A number of U.S. lawmakers have welcomed a call from London-based NGO Global Witness for targeted sanctions on four Cambodia regime cronies accused of profiting from the anti-democratic crackdown in the country.
Senator Patrick Leahy, vice chairman of the Senate Appropriations Committee, said in an email that “in Cambodia corruption comes in, and out of, uniform,” referring to the involvement of non-state actors in corruption in Cambodia.
“It is not just the military that has propped up an increasingly illegitimate regime but also Prime Minister Hun Sen’s business cronies,” Leahy said. “Sanctions against such tycoons and their family members by the United States are appropriate and timely.”
Last week, Global Witness launched a campaign targeting four tycoons with close ties to the Hun Sen regime who have been accused of human rights abuses, environmental destruction and corruption. The tycoons named by Global Witness were logging baron Try Pheap, and current and former Cambodian People’s Party senators Ly Yong Phat, a sugar magnate, Mong Reththy, who owns one of Cambodia’s largest conglomerates, and Lao Meng Khin, one of Hun Sen’s closest private sector allies.
“The sad irony is that those who, at great personal risk, have opposed illegal logging and land grabbing are denied justice – some jailed and prevented from participating in elections – while the perpetrators walk free,” Leahy said. “This is Cambodia today.”
Congressman Alan Lowenthal, a co-chair of the Congressional Cambodia Caucus, said while criminal entities should be punished, “these crimes must be proven.”
Lowenthal was a key sponsor of a bill to sanction Cambodian officials for “undermining democracy”, the Cambodia Democracy Act, which was passed earlier in July.
“If it is true and can be proven that Hun Sen’s associates have committed human rights abuses, then I believe that we should impose sanctions upon those individuals per the Magnitsky Act,” he said.
Of Hun Sen’s inner circle, only General Hing Bun Heang, the commander of Hun Sen's bodyguard unit, has so far seen his assets frozen and a visa ban imposed on entering the United States.
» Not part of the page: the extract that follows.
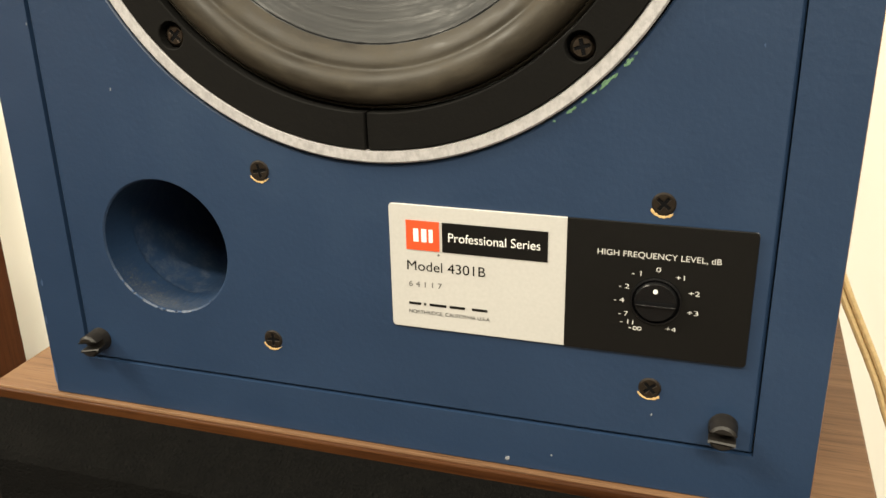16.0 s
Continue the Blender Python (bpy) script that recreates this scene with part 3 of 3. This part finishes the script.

“Hun Sen continues to eviscerate democratic opposition in Cambodia,” said Maria Jeffrey, a spokesperson for Senator Ted Cruz. “He imprisons political opponents, persecutes journalists, and denies basic freedoms. Congress and the Trump administration have taken steps to punish this authoritarianism, but they have not been enough to change the Cambodian regime’s calculus.”
Mu Sochua, a vice president of Cambodia banned opposition party, the Cambodia National Rescue Party, said tycoons such as those named by Global Witness should be held accountable.
“We cannot let go of senior government officials with lots of wealth like these tycoons and who get involved in corruption, dirty money, or stealing natural resources,” she said.
Reththy has denied the allegations made by Global Witness.
“If you say you’re a protector of the nation, you must be brave to let your asset be audited, then you’re good to go,” Sochua said. “But if not, and you have abundant wealth while people are still suffering and losing land because of inhumane acts, I don’t think this is right.”
More than 830,000 people have been affected by land grabbing in Cambodia, deepening poverty in some of the country’s most deprived areas while making a small, corrupt elite incredibly wealthy, according to Global Witness.